Investor Presentation Decks: Offer a summarized and often optimistic view of the company’s performance.
While financial statements provide a quantitative view, qualitative insights from management discussions and Q&A sessions can reveal underlying trends and potential future challenges. Listening to earnings calls can uncover nuanced information about sales performance, strategic initiatives, and market conditions that aren’t immediately apparent from the numbers alone.
Avoid these pitfalls when interpreting earnings reports:
Ignoring Forward Guidance: A company may exceed current estimates but lower future guidance, negatively impacting stock prices.

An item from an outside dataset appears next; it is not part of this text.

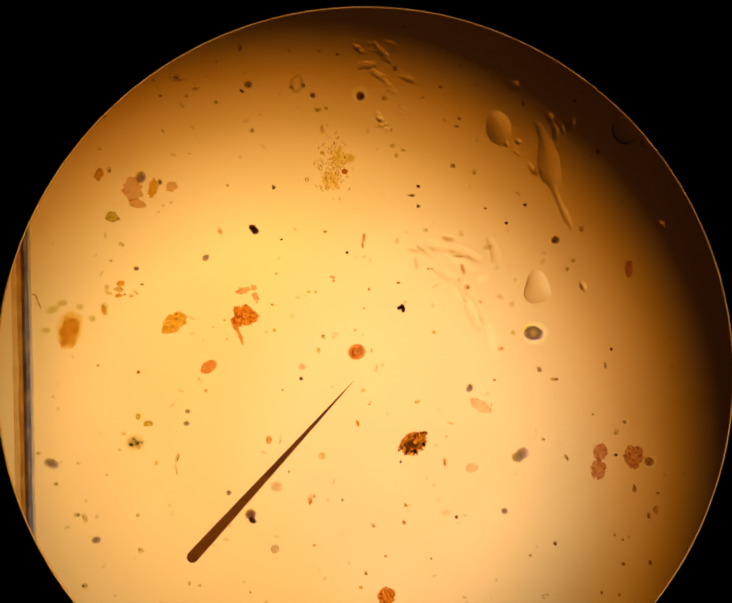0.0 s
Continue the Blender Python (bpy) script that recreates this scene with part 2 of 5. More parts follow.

Overlooking Financial Engineering: Practices like stock buybacks can distort key metrics like EPS, misleading investors about true performance.
Reacting to Market Sentiment: Stock prices may move based on market perceptions rather than actual financial performance. It's crucial to distinguish between short-term volatility and long-term fundamentals.
Mandatory Filings: Public companies must file Form 10-Q quarterly and Form 10-K annually with the SEC, detailing financial performance and operations.
Comprehensive Analysis: Focus on revenue, profit, cash flow, EPS, and YoY growth to gauge a company’s financial health.
Understand GAAP vs. Non-GAAP: Recognize the differences to accurately interpret financial statements.
Earnings Season Impact: Be prepared for heightened volatility and trading opportunities during earnings season, but approach with disciplined strategies.
Holistic Evaluation: Combine quantitative data with qualitative insights from management discussions to form a well-rounded view of the company’s performance.
Earnings reports are indispensable tools for assessing a company's performance and making informed investment decisions. Whether you are a long-term investor or a nimble trader, understanding the components and implications of earnings reports can enhance your ability to navigate the financial markets effectively. By focusing on key metrics, avoiding common analytical errors, and employing strategic trading practices, you can leverage earnings reports to your advantage.